Riley, a three-time coach of the year himself, said the turnaround the team has made under Spoelstra’s guidance this season hasn’t surprised him. He said Spoelstra, who finished as the Coach of the Year runner-up in 2012 to George Karl (a season in which the Heat won 66 games and the NBA title), has been a very good coach for a long time.
“Everybody likes to sort of compartmentalize a coach’s career,” Riley said. “The man has won two world championships. He’s been in more big games with a different team. There’s always challenges when you have great teams that are supposed to win. Everybody thinks that’s an easy ride. It may even be more of a difficult ride with all the things going on behind the scenes and dealing with superstars. And then there’s this kind of challenge in which I think he's handled adjointly and with great experience and by staying the course.
“He's a lot like me. The first time I got my Coach of the Year award I was embarrassed to go and get it because I got it with a team behind me of Kareem Abdul-Jabbar, Magic Johnson, James Worthy, etc. That residual reward will come to [Spoelstra]. The [awards] that he has that are more important to him are the ones that he's got on wearing on his fingers. So, he deserves all the credit that he’s getting right now but he’s not liking it.
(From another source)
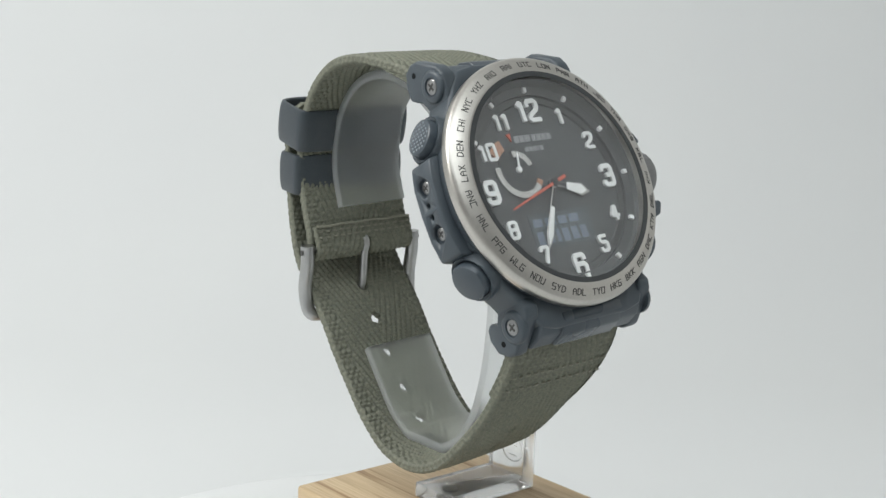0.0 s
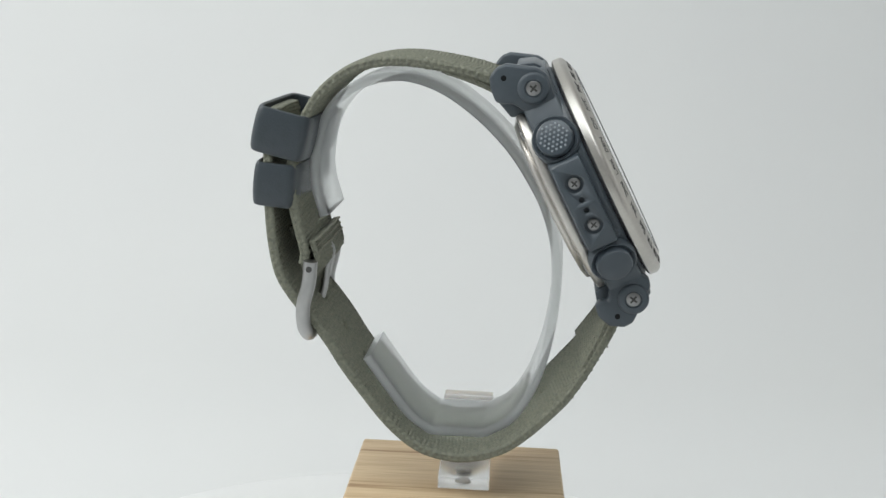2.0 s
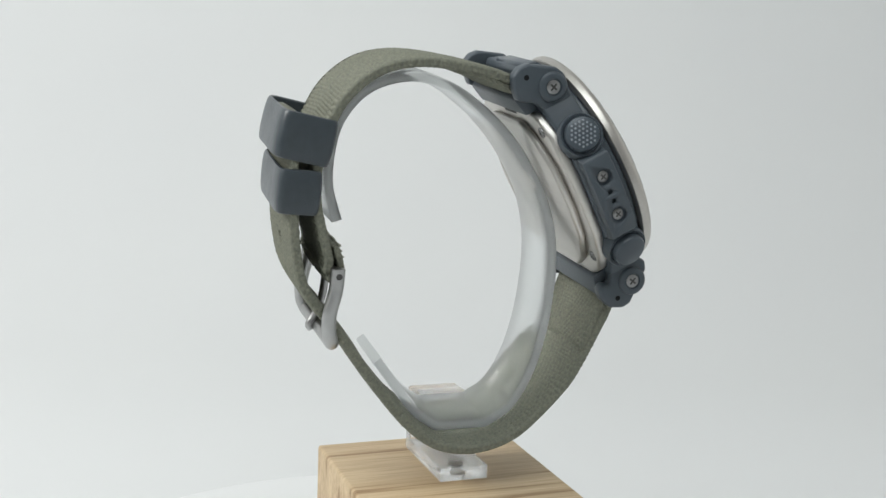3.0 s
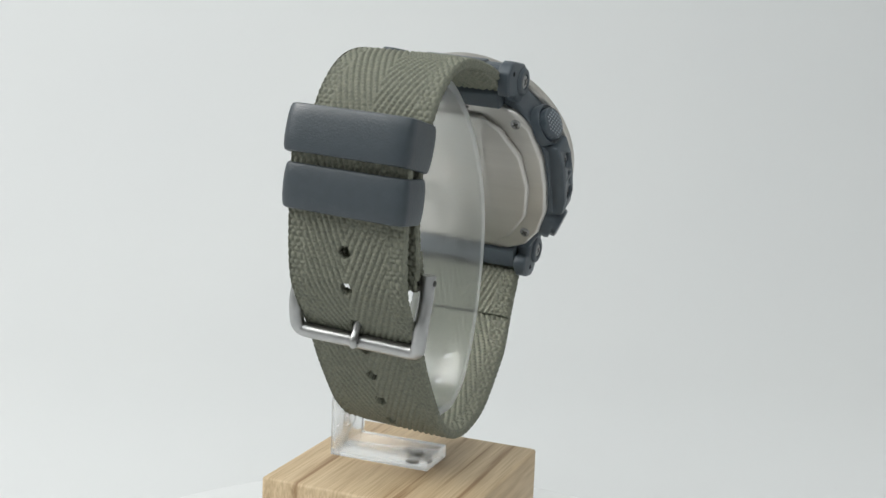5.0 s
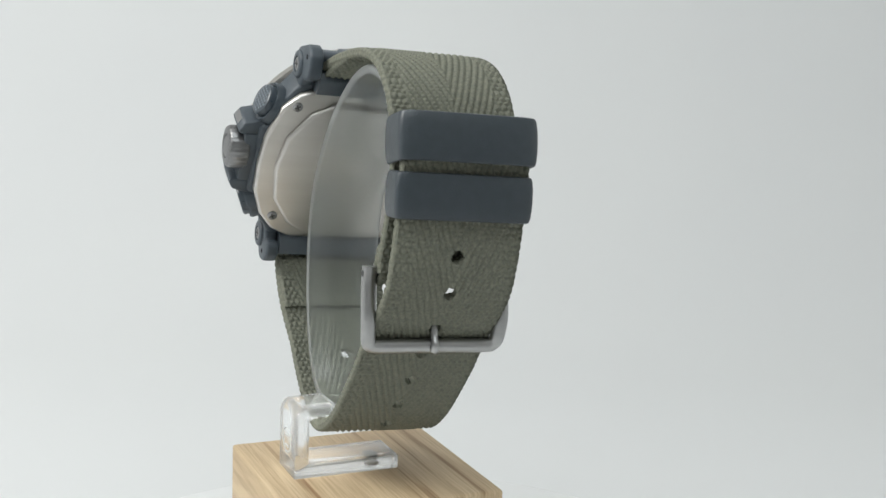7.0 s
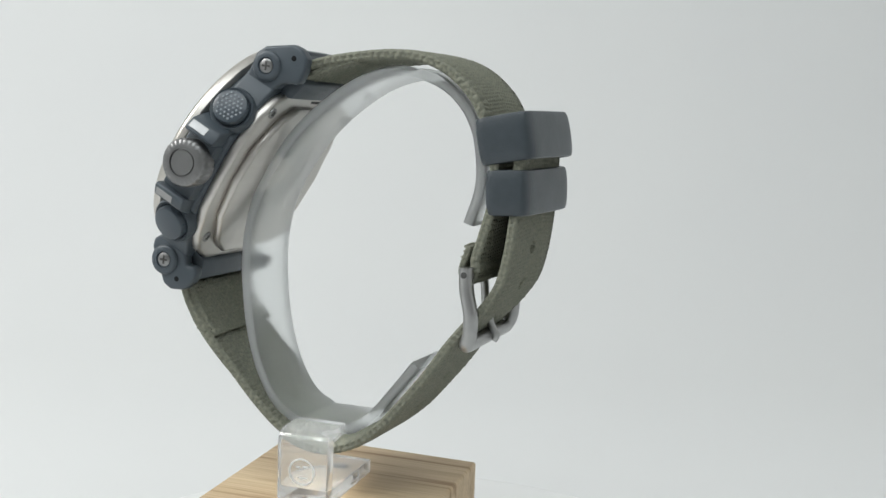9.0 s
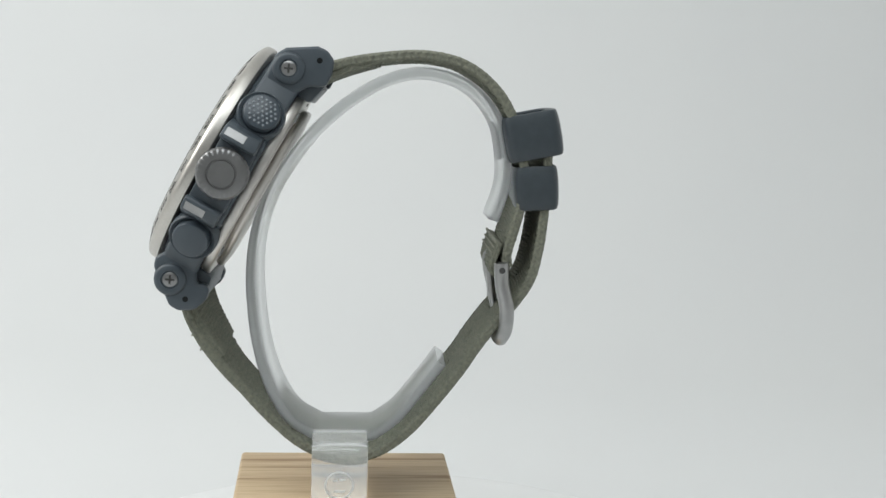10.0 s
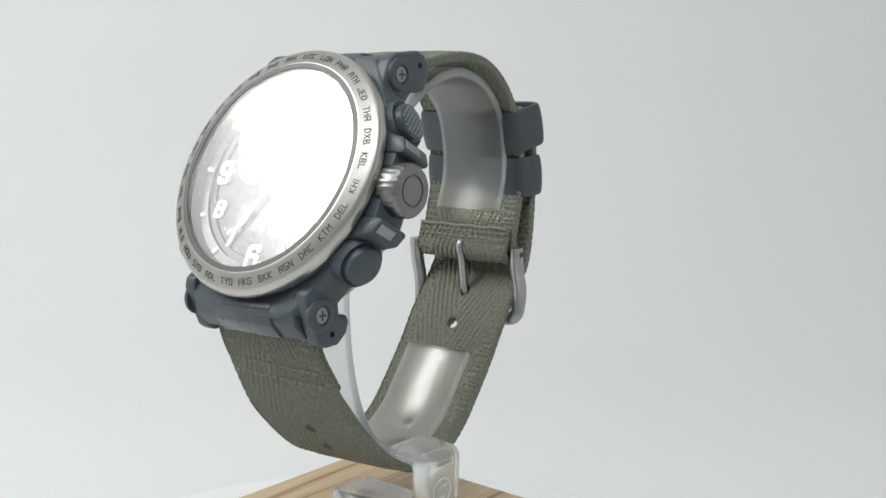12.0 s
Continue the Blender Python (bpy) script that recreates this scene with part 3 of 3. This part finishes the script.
# maker's marks, drawn as plain bars
for x0, w in ((-5.2, 1.1), (-3.9, 1.1), (-2.6, 1.3), (-0.8, 1.0), (0.4, 1.1), (1.7, 1.0), (2.9, 1.0)):
    part("maker_mark", box(x0, x0 + w, 8.7, 10.0, -1.7, -1.62), GREY_PRINT, dial)
for x0, w in ((-3.4, 0.9), (-2.3, 0.8), (-1.3, 0.8), (-0.3, 0.35), (0.3, 0.9)):
    part("maker_mark", box(x0, x0 + w, 6.8, 7.7, -1.7, -1.62), GREY_PRINT, dial)
# digital window
part("digital_window", box(-8.4, 6.6, -11.6, -5.2, -1.7, -1.6), LCD, dial, "dim digital display window")
for row, (y0, y1) in enumerate(((-7.6, -6.1), (-10.9, -8.5))):
    x = -7.6
    for w in ((1.6, 1.6, 0.9, 1.6, 1.6, 1.6) if row else (2.2, 2.6, 2.0, 2.4)):
        part("display_bar", box(x, x + w, y0, y1, -1.6, -1.56), LCD_MARK, dial)
        x += w + 0.7


def hand_outline(w0, w1, l0, l1, l2):
    """A tapering sword shape: tail, shoulder, widest place and tip."""
    return [(-w0, l0), (w0, l0), (w0, l1 * 0.35), (w1, l1), (0, l2), (-w1, l1), (-w0, l1 * 0.35)]


hour = part("hour_hand", prism(hand_outline(0.45, 1.35, -1.0, 6.6, 8.6), -0.75, -0.55, 0.06, 1), STEEL, watch, "steel hour pointer filled white", at=MF @ pose(0.4, -0.4, DEEP - 0.3, 0, 0, -108))
part("lume_fill", prism([(-0.75, 3.0), (0.75, 3.0), (1.0, 6.4), (0, 7.7), (-1.0, 6.4)], -0.545, -0.5), LUME, hour)
part("slot", prism([(-0.26, 0.9), (0.26, 0.9), (0.5, 2.9), (-0.5, 2.9)], -0.545, -0.5), DIAL_DARK, hour)
minute = part("minute_hand", prism(hand_outline(0.42, 0.85, -1.0, 11.0, 14.0), -0.5, -0.32, 0.06, 1), STEEL, watch, "steel minute pointer filled white", at=MF @ pose(0.4, -0.4, DEEP - 0.3, 0, 0, -209))
part("lume_fill", prism([(-0.4, 5.2), (0.4, 5.2), (0.58, 10.8), (0, 13.0), (-0.58, 10.8)], -0.315, -0.28), LUME, minute)
part("slot", prism([(-0.24, 1.2), (0.24, 1.2), (0.34, 5.0), (-0.34, 5.0)], -0.315, -0.28), DIAL_DARK, minute)
second = part("second_hand", prism([(-0.34, -3.0), (0.34, -3.0), (0.3, 0), (0.13, 12.6), (-0.13, 12.6), (-0.3, 0)], -0.2, -0.06), RED, watch, "thin red seconds pointer")
part("hub_cap", disc(0.85, -1.6, 0.05, 24, 0.2), DIAL_DARK, watch, at=MF @ pose(0.4, -0.4, DEEP - 0.3))

# pushers, crown and side plate
stud_mesh = None


def pusher(sx, sb):
    """A pusher on the case flank, its face turned a little up or down."""
    ang = 24 * sb if sx > 0 else 180 - 24 * sb
    m = MW @ pose(sx * (19.9 if sx > 0 else 20.2), sb * 12.6, -7.0, 0, 0, ang) @ pose(0, 0, 0, 0, 90, 0)
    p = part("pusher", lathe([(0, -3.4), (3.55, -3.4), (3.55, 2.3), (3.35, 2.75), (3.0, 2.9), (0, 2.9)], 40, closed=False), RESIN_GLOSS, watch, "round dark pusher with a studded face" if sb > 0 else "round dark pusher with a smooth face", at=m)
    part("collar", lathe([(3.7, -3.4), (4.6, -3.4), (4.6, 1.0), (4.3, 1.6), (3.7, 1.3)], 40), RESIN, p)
    if sb < 0:
        return p  # the lower pushers are smooth
    worn = 1.0 if sx > 0 else 0.7
    global stud_mesh
    for i in range(-3, 4):
        for j in range(-3, 4):
            u, v = (i + 0.5 * (j % 2)) * 0.9, j * 0.78
            if math.hypot(u, v) < 2.75:
                if stud_mesh is None:
                    o = part("stud", lathe([(0, 0), (0.27, 0), (0.2, 0.18), (0, 0.24)], 8, closed=False), STUD, p, at=pose(u, v, 2.88) @ Matrix.Diagonal((1, 1, worn, 1)))
                    stud_mesh = o.data
                else:
                    part("stud", stud_mesh, None, p, at=pose(u, v, 2.88) @ Matrix.Diagonal((1, 1, worn, 1)))
    return p


for sx in (-1, 1):
    for sb in (-1, 1):
        pusher(sx, sb)
crown_m = MW @ pose(22.9, 0.5, -6.4, 0, 90, 0)


def knurl(a, r, z):
    return 0.03 * max(-1.0, min(1.0, 2.5 * math.sin(a * 26))) if r > 4.4 and 1.0 < z < 4.6 else 0


crown = part("crown", lathe([(0, -2), (2.6, -2), (2.6, 0.6), (4.4, 0.7), (4.75, 1.1), (4.8, 2.8), (4.75, 4.4), (4.35, 4.95), (3.2, 5.2), (2.8, 5.15), (2.7, 4.85), (2.5, 4.85), (2.4, 5.1), (0, 5.15)], 272, closed=False, shape=knurl), STEEL_DARK, watch, "grey steel screw crown with a knurled rim", at=crown_m)
for sb in (1, -1):
    guard = [(20.0, sb * 6.0), (26.2, sb * 5.9), (26.9, sb * 6.5), (25.6, sb * 8.8), (20.0, sb * 10.2)]
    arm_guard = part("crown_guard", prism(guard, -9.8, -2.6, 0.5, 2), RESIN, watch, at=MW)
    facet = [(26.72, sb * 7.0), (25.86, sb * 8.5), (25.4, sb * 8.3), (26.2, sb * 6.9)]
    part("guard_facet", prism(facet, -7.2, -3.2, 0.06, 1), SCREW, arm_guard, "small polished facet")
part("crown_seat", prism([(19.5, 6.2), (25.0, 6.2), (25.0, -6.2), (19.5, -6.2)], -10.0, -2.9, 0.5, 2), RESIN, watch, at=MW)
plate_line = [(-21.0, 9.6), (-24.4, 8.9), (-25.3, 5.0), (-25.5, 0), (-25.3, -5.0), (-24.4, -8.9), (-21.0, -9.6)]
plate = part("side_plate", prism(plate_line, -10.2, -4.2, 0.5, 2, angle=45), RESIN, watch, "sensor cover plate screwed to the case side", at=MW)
for b, r in ((4.4, 1.75), (1.1, 0.6), (-1.0, 0.6), (-4.2, 1.75)):
    hollow(plate, r, 0.0, 3.0, pose(-24.4, b, -7.2, 0, -90, 0), 32)
for b in (4.4, -4.2):
    screw(watch, MW @ pose(-24.42, b, -7.2, 0, -90, 0), 1.15, 0.35)


# ---- everything on the turntable turns with it ----
def motions():
    turn = [(0.0, 0.0), (0.5, 11.72), (1.0, 23.35), (1.5, 34.78), (2.0, 46.18), (2.5, 57.63), (3.0, 69.26), (4.0, 92.9), (5.0, 116.62), (5.5, 128.36), (6.0, 140.06),
            (6.5, 151.78), (7.0, 163.51), (7.5, 175.26), (8.5, 198.9), (9.5, 222.69), (10.0, 234.57), (10.5, 246.57), (11.0, 258.52), (11.5, 270.37), (12.0, 281.78)]
    for ob, z in ((turntable, 0.0), (wooden_block, 0.0), (stand, BLOCK_H), (watch, BLOCK_H)):
        walk(ob, [(t, pose(0, 0, z * MM, 0, 0, a + 39.5)) for t, a in turn])
    ticks = [(0.0, 252.0)]
    for k in range(12):
        ticks += [(k + 0.25, 252.0 + 6 * k), (k + 0.35, 258.0 + 6 * k)]
    ticks.append((12.0, 324.0))
    walk(second, [(t, mm(MF @ pose(0.4, -0.4, DEEP - 0.3, 0, 0, -a))) for t, a in ticks])


motions()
He just wants to keep working and get this thing to where it should get to before you start people on the back and then sometime in April something might go the other way. Let’s finish the job – that’s what he’s about.”
Other NBA coaches like Dallas’ Rick Carlisle and Detroit’s Stan Van Gundy have already praised Spoelstra for the job he’s done this season and claimed he deserves strong consideration for the league’s top coaching award.
There have only been three coaches in NBA history to win the league’s top coaching honor with a record that was .500 or worse. The last was Doc Rivers, who led the Orlando Magic to a 41-41 record and finished one game shy of making the playoffs in 2000. That Magic team started four undrafted players: Darrell Armstrong, John Amaechi, Bo Outlaw and Ben Wallace.
This Heat team, which has had 14 players combine to miss 270 games because of injury or illness (more than any other NBA team this season), has nine former D-League players on the roster including an undrafted rookie starter in Rodney McGruder.
Even though Spoelstra has surely by influenced by Riley and other coaches like Stan Van Gundy, whom he’s coached under, Riley said Spoelstra has developed his own style and deserves credit for it.
“I’ve had eight coaches in my life and I’ve taken from every one of them, but somewhere along the line you make your own philosophy,” Riley said. “Whatever he learned from me or from Stan [Van Gundy] or any other coaches that he may have studied, he has his become his own man with his own philosophy.
“So, there’s a lot me, a lot of Stan, a lot of other coaches in him, probably more of his father than anything else. But he has become his own man, who stands on his own two feet and regardless of what I might have done 40 years ago or 10 years go, he’s doing what he believes is right in today’s game. He’s really grown as a coach in his own way. I think [his philosophy is] perfect for this game – especially this contemporary game.
“The one thing I know and the one thing [owner] Micky [Arison] knows is wherever we are in the world, whatever we’re doing, we know that our head coach is somewhere in some city thinking basketball and winning 24/7. So we don't have to worry about it. He's done a great job and whatever comes his way will comes his way.”